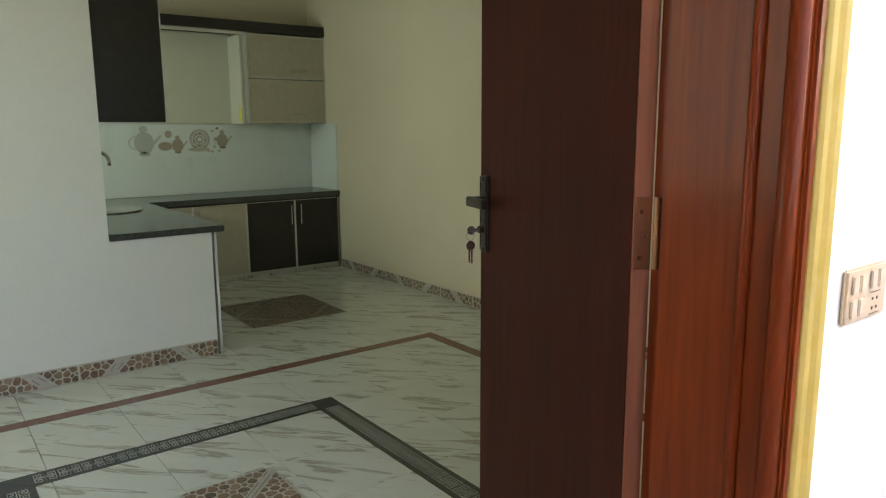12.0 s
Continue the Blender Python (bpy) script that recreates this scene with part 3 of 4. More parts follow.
# ---- pebble tiles, skirtings and key borders ----
def pebble_field(bm, lines, u0, u1, v0, v1, tile, ou, ov, place, rng, size=0.021, band=0.030, rise=0.0035, mirror=1):
    """Pebbles packed over a patch of square tiles; each tile has one diagonal band with two fine lines, mirrored from tile to tile."""
    tw, th = tile if isinstance(tile, tuple) else (tile, tile)
    diagonal = math.hypot(tw, th)

    def off_band(u, v):
        i, j = math.floor((u - ou) / tw), math.floor((v - ov) / th)
        a, b = (u - ou) / tw - i, (v - ov) / th - j
        d = (a - b) if (i * mirror + j) % 2 else (a + b - 1)
        edge = min(a * tw, (1 - a) * tw, b * th, (1 - b) * th)
        return abs(d) * tw * th / diagonal, edge
    kept, cell = {}, size * 1.2
    for r in (size, size * 0.8, size * 0.62, size * 0.5):
        for _ in range(int(10 * (u1 - u0) * (v1 - v0) / (r * r))):
            u, v = rng.uniform(u0, u1), rng.uniform(v0, v1)
            d, edge = off_band(u, v)
            if d < band / 2 + r * 0.6 or edge < r * 0.55 or min(u - u0, u1 - u, v - v0, v1 - v) < r * 0.5:
                continue
            ci, cj = int(u / cell // 1), int(v / cell // 1)
            if any((u - p) ** 2 + (v - q) ** 2 < (0.88 * (r + s)) ** 2 for a in range(ci - 2, ci + 3) for b in range(cj - 2, cj + 3) for p, q, s in kept.get((a, b), ())):
                continue
            kept.setdefault((ci, cj), []).append((u, v, r))
    def clip(poly, px, py, nx, ny):
        """Keeps the side of the line through p that lies against n."""
        out = []
        for k, (ax, ay) in enumerate(poly):
            bx, by = poly[(k + 1) % len(poly)]
            da, db = (ax - px) * nx + (ay - py) * ny, (bx - px) * nx + (by - py) * ny
            if da <= 0:
                out.append((ax, ay))
            if da * db < 0:
                f = da / (da - db)
                out.append((ax + f * (bx - ax), ay + f * (by - ay)))
        return out

    for (ci, cj), group in kept.items():
        for u, v, r in group:
            poly = [(u + 1.5 * r * math.cos(math.tau * k / 8 + 0.3), v + 1.5 * r * math.sin(math.tau * k / 8 + 0.3)) for k in range(8)]
            for a in range(ci - 3, ci + 4):
                for b in range(cj - 3, cj + 4):
                    for p, q, s in kept.get((a, b), ()):
                        d2 = math.hypot(p - u, q - v)
                        if 1e-9 < d2 < 3.2 * size and poly:
                            f = r / (r + s)
                            poly = clip(poly, u + f * (p - u), v + f * (q - v), (p - u) / d2, (q - v) / d2)
            i, j = math.floor((u - ou) / tw), math.floor((v - ov) / th)
            tu, tv = ou + i * tw, ov + j * th
            for px, py, nx, ny in ((tu + 0.004, v, -1, 0), (tu + tw - 0.004, v, 1, 0), (u, tv + 0.004, 0, -1), (u, tv + th - 0.004, 0, 1), (u0, v, -1, 0), (u1, v, 1, 0), (u, v0, 0, -1), (u, v1, 0, 1)):
                poly = clip(poly, px, py, nx, ny)
            a, b = (u - tu) / tw, (v - tv) / th
            if (i * mirror + j) % 2:
                side, nx, ny, px = (1 if a > b else -1), th / diagonal, -tw / diagonal, tu
            else:
                side, nx, ny, px = (1 if a + b > 1 else -1), th / diagonal, tw / diagonal, tu + tw
            poly = clip(poly, px + side * 0.5 * band * nx, tv + side * 0.5 * band * ny, -side * nx, -side * ny)
            if len(poly) < 3:
                continue
            cu, cv = sum(p[0] for p in poly) / len(poly), sum(p[1] for p in poly) / len(poly)
            wide = sum(math.hypot(p - cu, q - cv) for p, q in poly) / len(poly)
            if wide < 0.005:
                continue
            f = 1 - rng.uniform(0.0022, 0.0042) / wide
            poly = [(cu + f * (p - cu), cv + f * (q - cv)) for p, q in poly]
            soft = []
            for k, (ax, ay) in enumerate(poly):
                bx, by = poly[(k + 1) % len(poly)]
                soft += [(ax + 0.27 * (bx - ax), ay + 0.27 * (by - ay)), (ax + 0.73 * (bx - ax), ay + 0.73 * (by - ay))]
            low = [bm.verts.new(place(p, q, 0)) for p, q in soft]
            high = [bm.verts.new(place(cu + 0.80 * (p - cu), cv + 0.80 * (q - cv), rise)) for p, q in soft]
            bm.faces.new(high)
            n = len(soft)
            for k in range(n):
                bm.faces.new((low[k], low[(k + 1) % n], high[(k + 1) % n], high[k]))
    # two fine lines along each band
    for i in range(math.floor((u0 - ou) / tw), math.ceil((u1 - ou) / tw)):
        for j in range(math.floor((v0 - ov) / th), math.ceil((v1 - ov) / th)):
            for shift in (-0.26, 0.26):
                s, w = shift * band, 0.0022
                steps = 12
                run = []
                for k in range(steps + 1):
                    a = k / steps
                    b = a if (i * mirror + j) % 2 else 1 - a
                    run.append((ou + (i + a) * tw, ov + (j + b) * th + s * diagonal / tw))
                for (ua, va), (ub, vb) in zip(run, run[1:]):
                    mu, mv = 0.5 * (ua + ub), 0.5 * (va + vb)
                    if not (u0 + 0.02 < mu < u1 - 0.02 and v0 + 0.02 < mv < v1 - 0.02) or rng.random() < 0.12:
                        continue
                    if not (ov + j * th + 0.008 < mv < ov + (j + 1) * th - 0.008):
                        continue
                    q = [lines.verts.new(place(uu, vv + ww, 0.0012)) for uu, vv, ww in ((ua, va, -w), (ub, vb, -w), (ub, vb, w), (ua, va, w))]
                    lines.faces.new(q)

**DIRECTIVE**
Begin at the top of the material above and output each line exactly, stopping after the line that holds "diagonal = math.hypot(tw, th)". Leave out pictures.

**SOLUTION FOR THIS TASK**
12.0 s
Continue the Blender Python (bpy) script that recreates this scene with part 3 of 4. More parts follow.
# ---- pebble tiles, skirtings and key borders ----
def pebble_field(bm, lines, u0, u1, v0, v1, tile, ou, ov, place, rng, size=0.021, band=0.030, rise=0.0035, mirror=1):
    """Pebbles packed over a patch of square tiles; each tile has one diagonal band with two fine lines, mirrored from tile to tile."""
    tw, th = tile if isinstance(tile, tuple) else (tile, tile)
    diagonal = math.hypot(tw, th)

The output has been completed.